The BICEP Array is a planned array of four microwave telescopes to be installed at the geographic South Pole, replacing the now-decommissioned Keck Array. From there, the telescopes will observe the cosmic microwave background (CMB), the oldest detectable light in the Universe, at six different frequencies. The CMB dates from the Epoch of Recombination (about 380,000 years after the Big Bang) when the Universe cooled enough that neutral atoms could form, releasing photons from their plasma cage to travel unimpeded through space.
The BICEP Array will search for evidence within the CMB of cosmic inflation, the name given to a popular theory governing the first fraction of a second in the existence of the Universe. According to inflation, during this time our observable Universe expanded exponentially from a dense, hot, subatomic volume before transitioning to the slower expansion with which we're more familiar. This process would have left its mark on current cosmological structure, and the existence of this process (or something similar) is backed up by several pieces of observational evidence. That's not the end of the matter, though—experiments like the BICEP Array and others with KIPAC involvement will look for more evidence for inflation and further test its predictions.

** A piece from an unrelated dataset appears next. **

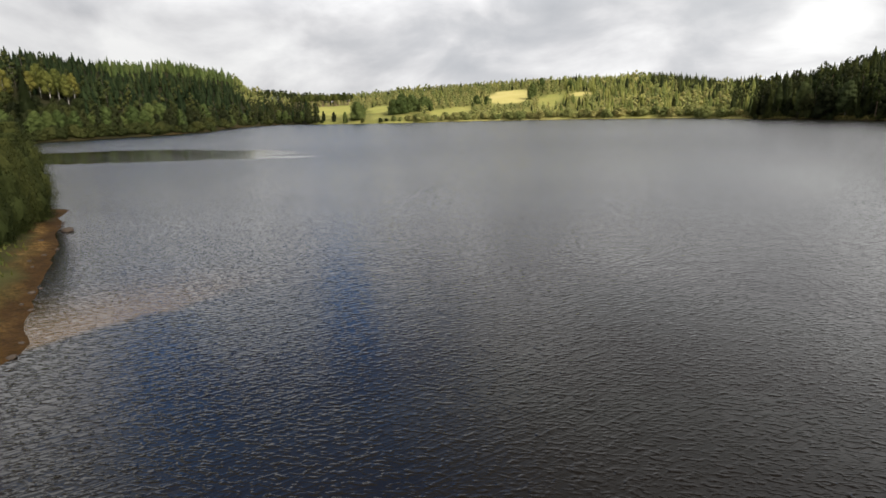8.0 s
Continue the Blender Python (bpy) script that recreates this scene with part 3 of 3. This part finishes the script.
    kinds["rust"] = [plant("rowan_tree", crown, M_RUST, trunk_shape(rng, cs), M_BARK, "small rust-red rowan among the dark trees", "rowan tree", cs)]
    return kinds


KINDS = masters(11)
USED = set()


def place(kind, variant, x, y, height, turn, group="", lean=0.0, wide=1.0, label=""):
    root = KINDS[kind][variant % len(KINDS[kind])]
    m = pose(x, y, float(land_height(x, y)) - 0.02 * height, lean, lean * 0.6, turn)
    if root.name not in USED:
        USED.add(root.name)
        root.matrix_basis = m @ Matrix.Diagonal((height * wide, height * wide, height, 1))
        ob = root
    else:
        ob = copy_thing(root, m)
        ob.scale = (height * wide, height * wide, height)
    if group:
        ob["group"] = group
    if label:
        ob["label"] = label
    return ob


def at(bearing, d):
    a = radians(bearing)
    return -d * math.sin(a), d * math.cos(a)


def shore_line():
    """Where the dry land begins, every tenth of a degree."""
    bearings = np.arange(-90, 90.05, 0.1)
    out = []
    for b in bearings:
        r = table(SHORE, 1, b) + np.arange(-6, 8, 0.25)
        a = radians(b)
        dry = land_height(-r * math.sin(a), r * math.cos(a)) > 0.12
        out.append(r[np.argmax(dry)] if dry.any() else table(SHORE, 1, b))
    return bearings, np.array(out)


SHORE_LINE = shore_line()


def shore_at(bearing):
    return float(np.interp(bearing, *SHORE_LINE))


# height of the front trees along the shores
STATURE = [(-75, 25), (-62, 21), (-50, 17.5), (-40, 15.5), (-28, 13.5), (-13, 11.5), (0, 10.5), (10, 9.5), (14, 6.5), (26, 6.5), (40, 6.5), (54, 7.5), (62, 9.5), (80, 13), (90, 13)]
TAKEN = []


def light_birches():
    """The pale birches that stand out along the wooded bank: bearing, height, breadth."""
    for i, (b, h, wide) in enumerate([(-63.3, 22.5, 1.15), (-59.5, 15, 1.0), (-56.3, 18.5, 1.1), (-50.0, 18.0, 1.0), (-51.6, 13.5, 0.9), (-45.5, 17.5, 0.9),
                                      (-42.9, 20.5, 0.85), (-41.0, 14.5, 1.0), (-38.4, 18.3, 0.9), (-36.2, 12.5, 1.0), (-34.4, 15.0, 0.9), (-31.6, 14.8, 0.7),
                                      (-25.0, 12.0, 1.1), (-23.7, 14.2, 1.0), (-21.8, 12.5, 0.9), (-18.6, 11.2, 1.2), (-17.0, 9.5, 1.1), (-11.6, 10.4, 1.1),
                                      (-9.3, 8.5, 0.8), (-7.0, 11.4, 1.1), (-3.7, 10.2, 0.55), (1.7, 11.8, 0.9), (5.6, 9.2, 1.3), (8.6, 9.5, 0.9), (-66.5, 21, 1.1), (-70, 22, 1.1)]):
        x, y = at(b, shore_at(b) + 3.0 + (i % 3) * 0.7)
        place("giant_birch" if h > 18.2 and b < -48 else "tall_birch" if h > 13 else "birch", i, x, y, h, i * 73 % 360, "pale birches along the wooded shore", (i % 5 - 2) * 1.2, wide)
        TAKEN.append((x, y, 2.4))


def front_row():
    """The other trees at the edge of the wooded bank, each a thing of its own."""
    rng = np.random.default_rng(21)
    b = -71.0
    while b < 11.5:
        s = shore_at(b)
        h0 = float(table(STATURE, 1, b))
        for row, off in enumerate((2.4, 6.0)):
            bb = b + rng.uniform(-0.7, 0.7) + row * 1.1
            d = s + off + rng.uniform(-0.8, 2.0)
            x, y = at(bb, d)
            if any(math.hypot(x - p, y - q) < c for p, q, c in TAKEN):
                continue
            r = rng.random()
            kind = "alder" if r < (0.68 if row == 0 else 0.35) else "spruce" if r < 0.93 else "pine"
            h = h0 * (rng.uniform(0.35, 0.7) if row == 0 else rng.uniform(0.65, 1.0))
            if kind == "alder":
                kind = "giant_alder" if h > 11 else "tall_alder" if h > 8 else kind
            place(kind, int(rng.integers(0, 6)), x, y, h, rng.uniform(0, 360), "dark trees along the wooded shore", rng.uniform(-3, 3), rng.uniform(0.85, 1.2))
            TAKEN.append((x, y, h * 0.1))
        for k in range(2):
            x, y = at(b + rng.uniform(-0.9, 0.9), s + rng.uniform(0.9, 2.2))
            place("bush", int(rng.integers(0, 3)), x, y, h0 * rng.uniform(0.10, 0.22), rng.uniform(0, 360), "bushes along the wooded shore")
        b += math.degrees(h0 * 0.24 / s)
    x, y = at(-53.9, 129)
    place("rust", 0, x, y, 12.5, 30, "", 0, 0.7)


def dead_tree(bearing, d, height, thick, stubs, reach, label, seed):
    """A bare standing trunk with broken side branches."""
    x, y = at(bearing, d)
    rng = np.random.default_rng(seed)
    path = [(0.10 * math.sin(k * 0.9), 0.003 * height * k, k * height / 10) for k in range(11)]
    v, f = tube(path, [thick * (1 - 0.075 * k) for k in range(11)], 7)
    root = tagged(new("dead_tree"), label, "dead tree")
    root.matrix_basis = pose(x, y, float(land_height(x, y)) - 0.2)
    part("trunk", mesh_of("trunk", v, f, [M_WHITE_BARK], smooth=True), root)
    for k in range(stubs):
        u = 0.45 + 0.53 * k / stubs
        a, r = k * 2.4 + rng.uniform(-0.4, 0.4), reach * (1.25 - u) * rng.uniform(0.6, 1.3)
        o = np.array([0.0, 0.03 * height * u, u * height])
        e = o + np.array([r * math.cos(a), r * math.sin(a), r * rng.uniform(0.1, 0.7)])
        part("branch", mesh_of("branch", *tube([o, o * 0.45 + e * 0.55 + (0, 0, -0.05 * r), e], [thick * 0.24, thick * 0.16, thick * 0.05], 4), [M_WHITE_BARK]), root)


def dead_trees():
    dead_tree(-53.6, 128, 20, 0.16, 9, 0.7, "bare pale dead trunk standing among dark spruces", 3)
    dead_tree(-47.6, 205, 22.0, 0.30, 26, 5.2, "bare grey dead tree with spreading twigs on the ridge", 4)
    for i, (b, d, h) in enumerate(((-32.2, 240, 13.0), (-31.2, 242, 12.0), (-30.4, 243, 12.4), (-47.2, 207, 17.5))):
        dead_tree(b, d, h, 0.22, 6, 1.2, "thin bare pole of a dead spruce on the ridge", 10 + i)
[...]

Clues hidden in ancient light
The evidence of inflation contained within the CMB is a very faint pattern of polarized light called B-modes, which are imprinted onto the CMB by gravity—either gravitational lensing, which could have occurred at any time after the CMB was created, or primordial gravitational waves, which could have happened during inflation.
Detecting B-modes is challenging; CMB radiation is a nearly perfect, uniform 2.7 K with variations in temperature of a mere 0.1 mK (milli-kelvins) on degree scales. Only about ten percent of it is polarized, and most of that light is patterned by a different sort of polarization called E-modes.
To add to the challenge, certain foreground processes can also create B-modes, such as signals from dust and synchrotron radiation from sources within our own galaxy, through which researchers must image the CMB.
The BICEP Array: More wavelengths and greater sensitivity
Detecting the faint B-mode signature of primordial gravitational waves requires the ability to subtract signals from polarized Galactic dust and synchrotron foregrounds and remove the effects of gravitational lensing, using next-generation instruments with higher sensitivity that observe in multiple wave bands. When complete, the four 550mm telescopes of the BICEP Array will train more than 30,000 detectors on 600 square degrees of the southern sky to look for polarization of the CMB at 30/40GHz, 95 GHz, 150 GHz, and 220/270 GHz. This is a more than ten-fold increase in sensors over BICEP 3, upon which the BICEP Array telescopes are based. BICEP 3 will continue to observe at 95 GHz.
The BICEP Array telescopes take advantage of advances in RF multiplexing to enable efficient readout of data, especially from the approximately 20,000 sensors on the 220/270 GHz telescope. It uses SLAC Microresonator Radio Frequency (SMuRF) technology, developed in large part by KIPAC researchers, to read out data from 2000 sensors using a single line.
The first BICEP Array telescope is scheduled to be installed and begin observations during the 2019-2020 season, with an additional telescope installed during each subsequent season, followed by three years of observations with the completed array.